Is there a way to configure a reset delay? Such that when a brown-out occurs, reset is held for some time to allow the power system to recover? Or other suggestions for how to work around this problem?

Thanks, Pål Øyvind

  • 0
    TI__Guru**** 317180 points
    Basically you need to check if the last reset was caused by a BOD and if that is the case keep the chip in Standby for some time to ensure that the voltage is sufficiently high. On CC2640 we have done this with a task in some test code.
  • 0 in reply to TER
    Prodigy 152 points
    Thanks TER, but the problem is that the chip never reaches a point where it can execute code to check if the reset reason was a BOD and enter Standby before the voltage is so low that BOD triggers again...
  • 0 in reply to Paal Oeyvind Reichelt
    TI__Guru**** 317180 points
    Do you have a power profile showing the relation between current and voltage when you are in this loop?

    How large is the cap on VDDS and VDDR in your design? (In other word do you follow the ref design)
  • 0 in reply to TER
    Prodigy 152 points

    Hello TER,

    The caps on my design are different from the ref design (quite a lot more capacitance on VDDS), but I don't think that is the root cause of this issue.

    I ran a test application on the ref design (CC1310 EM) to illustrate the problem. This application basically tries to find out if the last reset was a brownout, and if it was, go to Standby as fast as possible and stay there. If the reset reason was not a brown-out, just blink a LED.

    Then I boot into this application with a 2.5V supply. In series with the supply, I have put a 1k series resistor to simulate a cold battery, but i keep the resistor shorted to boot into the LED-blinking code. Around 4s in the plots below I remove the short to force a brown-out. As you can see from the plots, the chip goes in brown-out, and the power drawn through the 1k resistor stays on the order of 1mA such that the circuit never recovers. Standby is never reached.

    What happens around 5s is unknown to me, it starts drawing even more current... Can you explain?
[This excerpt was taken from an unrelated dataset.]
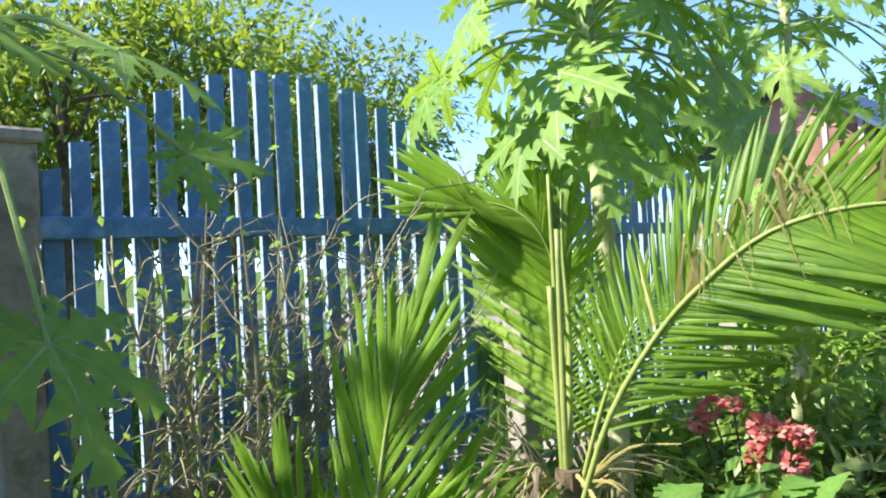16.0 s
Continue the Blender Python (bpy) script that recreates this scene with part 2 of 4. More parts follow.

    If we zoom in on the details, we see the contours of a loop that takes 560us each cycle (no doubt dependent on R and C), where the voltage starts to recover, but then reset release causes it to drop into brown-out again:

    Now, if there only was a way to enforce a longer reset hold time or a lower current consumption in this "mode"...

    void main(void)
{
  uint32_t resetSource = SysCtrlResetSourceGet();
  if (resetSource==RSTSRC_VDD_LOSS || resetSource==RSTSRC_VDDR_LOSS || resetSource==RSTSRC_VDDS_LOSS)
  {
    //Go down in Standby as fast as possible to see if we at all can reach a low-power state without brown-out again
    GoToStandbyForever();
  }

  SysCtrlPowerEverything();

  IOCPinTypeGpioOutput(IOID_25);
  while(1)
  {
    //Blink LED 1
    CPUdelay(4000000);
    GPIO_toggleDio(25);
  }
}

void GoToStandbyForever(void)
{
  //Ripped from TI-RTOS, scratched down for demo purpose

  IntMasterDisable();

  /* 1. Freeze the IOs on the boundary between MCU and AON */
  AONIOCFreezeEnable();

  /* 2. If XOSC_HF is active, force it off */
  if(OSCClockSourceGet(OSC_SRC_CLK_HF) == OSC_XOSC_HF) {
    OSCHF_SwitchToRcOscTurnOffXosc();
  }

  /* 3. Allow AUX to power down */
  AONWUCAuxWakeupEvent(AONWUC_AUX_ALLOW_SLEEP);

  /* 4. Make sure writes take effect */
  SysCtrlAonSync();

  /* now proceed to transition to Power_STANDBY ... */

  /* 6. Gate running deep sleep clocks for Crypto and DMA */
  PRCMPeripheralDeepSleepDisable(PRCM_PERIPH_UDMA);
  PRCMPeripheralDeepSleepDisable(PRCM_PERIPH_CRYPTO);

  /* 7. Make sure clock settings take effect */
  PRCMLoadSet();

  /* 8. Request power off of domains in the MCU voltage domain */
  PRCMPowerDomainOff(PRCM_DOMAIN_RFCORE | PRCM_DOMAIN_SERIAL | PRCM_DOMAIN_PERIPH | PRCM_DOMAIN_CPU);

  /* 9. Request uLDO during standby */
  PRCMMcuUldoConfigure(true);


  /* 10. If don't want VIMS retention in standby, disable it now... */

  /* 10.4 Now disable retention */
  PRCMCacheRetentionDisable();

  /* 11. Setup recharge parameters */
  SysCtrlSetRechargeBeforePowerDown(XOSC_IN_HIGH_POWER_MODE);

  /* 12. Make sure all writes have taken effect */
  SysCtrlAonSync();

  /* 13. Invoke deep sleep to go to STANDBY */
  PRCMDeepSleep();

  //Will not return from this code
  while(1);
}

     

  • 0 in reply to Paal Oeyvind Reichelt
    TI__Guru**** 317180 points
    Basically you either have to have a battery that could handle the boot current (1 kohm would mean that you are on the BOD limit with less than 1 mA current draw) or you have to have an external supply supervision circuit that keep the CC1310 in reset until the voltage is high enough to avoid the BOD reset loop.
  • 0 in reply to TER
    Prodigy 152 points

    Thanks TER, 
    Not what I wanted to hear, but what I anticipated. :) Suggestion/feature request for future silicon/future devices: Some way to program the reset release delay. (Or an adaptive reset delay that incorporates some kind of slow lossy integrator that gets a kick every reset such that frequent successive resets increases the delay.)